The Black Voters Matter bus tour is currently traveling throughout the South, stopping at HBCU tailgate parties, community centers, and churches. Everywhere they stop, their intention is the same: to spread love, build power. and drive home the crucial message that freedom is on the ballot. Albright is clear: There will be no backing down. Getting new voters registered, keeping folks engaged and motivated, and powering a massive turnout is all that stands between some semblance of democracy and ever deeper reaction.

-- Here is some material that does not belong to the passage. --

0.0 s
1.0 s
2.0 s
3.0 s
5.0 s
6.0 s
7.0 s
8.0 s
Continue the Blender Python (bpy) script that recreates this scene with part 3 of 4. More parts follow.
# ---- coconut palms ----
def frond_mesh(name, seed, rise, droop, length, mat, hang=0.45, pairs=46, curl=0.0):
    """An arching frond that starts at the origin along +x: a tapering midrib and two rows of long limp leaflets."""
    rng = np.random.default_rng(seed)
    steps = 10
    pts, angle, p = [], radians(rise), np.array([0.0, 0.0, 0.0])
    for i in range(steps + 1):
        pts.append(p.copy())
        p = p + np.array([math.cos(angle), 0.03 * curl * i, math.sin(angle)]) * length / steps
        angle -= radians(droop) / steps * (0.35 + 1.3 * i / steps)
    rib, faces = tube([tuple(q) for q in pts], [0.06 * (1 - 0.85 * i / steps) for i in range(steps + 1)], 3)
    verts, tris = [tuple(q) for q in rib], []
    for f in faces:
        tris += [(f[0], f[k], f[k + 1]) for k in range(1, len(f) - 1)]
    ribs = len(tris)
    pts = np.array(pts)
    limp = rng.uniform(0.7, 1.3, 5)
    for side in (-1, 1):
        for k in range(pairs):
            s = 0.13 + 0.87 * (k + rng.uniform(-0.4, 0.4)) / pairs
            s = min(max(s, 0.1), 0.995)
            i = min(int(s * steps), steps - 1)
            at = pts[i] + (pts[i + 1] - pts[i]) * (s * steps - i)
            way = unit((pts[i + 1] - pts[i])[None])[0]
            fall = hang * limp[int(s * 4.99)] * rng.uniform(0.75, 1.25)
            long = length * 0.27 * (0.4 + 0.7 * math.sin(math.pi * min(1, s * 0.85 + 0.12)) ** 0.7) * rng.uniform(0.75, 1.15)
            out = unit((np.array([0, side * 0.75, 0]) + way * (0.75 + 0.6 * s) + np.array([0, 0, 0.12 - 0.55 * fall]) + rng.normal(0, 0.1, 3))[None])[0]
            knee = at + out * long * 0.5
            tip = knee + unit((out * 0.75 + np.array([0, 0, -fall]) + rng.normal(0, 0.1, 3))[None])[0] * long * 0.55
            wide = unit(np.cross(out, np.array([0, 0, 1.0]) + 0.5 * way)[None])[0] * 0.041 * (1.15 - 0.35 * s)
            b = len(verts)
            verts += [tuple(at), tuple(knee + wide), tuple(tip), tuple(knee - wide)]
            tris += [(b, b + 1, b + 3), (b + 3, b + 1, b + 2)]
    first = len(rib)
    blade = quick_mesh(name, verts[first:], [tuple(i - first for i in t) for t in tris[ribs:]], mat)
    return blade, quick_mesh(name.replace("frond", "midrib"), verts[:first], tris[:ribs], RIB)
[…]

In its daily work, UNITE HERE organizes and represents workers in the hospitality industry seeking better wages and working conditions. But the union recognizes that what happens on the job is not its only concern. The broader political environment profoundly shapes workers’ lives as well as the context for organizing. The union has made a substantial commitment to turn out voters in midterm races in Nevada, Pennsylvania, and Arizona. In each of these states, election deniers are on the ballot for senatorial and/or gubernatorial races. Mario Yedidia, UNITE HERE’s national field director, calls them “flamboyant liars.”

UNITE HERE workers will be knocking on hundreds of thousands of doors, two to three times as many as they hit in 2020. In Nevada, they’ll likely hit a million. According to Yedidia, they are “fundamentally committed to the non-ideological, practical idea that in close elections, face-to-face conversations between working-class people can turn the tide.”

Yedidia and the workers of UNITE HERE have no interest in perpetually playing defense against fascists. With an enormous amount of hard work and a little bit of luck, millions of door knocks will secure a political landscape that favors the growing militancy of workers, including those who are not yet unionized.

There’s no glamour in door knocking or in registering lapsed and first-time voters, but there’s much to learn from the unsung and under-resourced work without which what remains of US democracy cannot be salvaged. If we squeak by in November, it will be due, in no small part, to the efforts of groups like Black Voters Matter and UNITE HERE.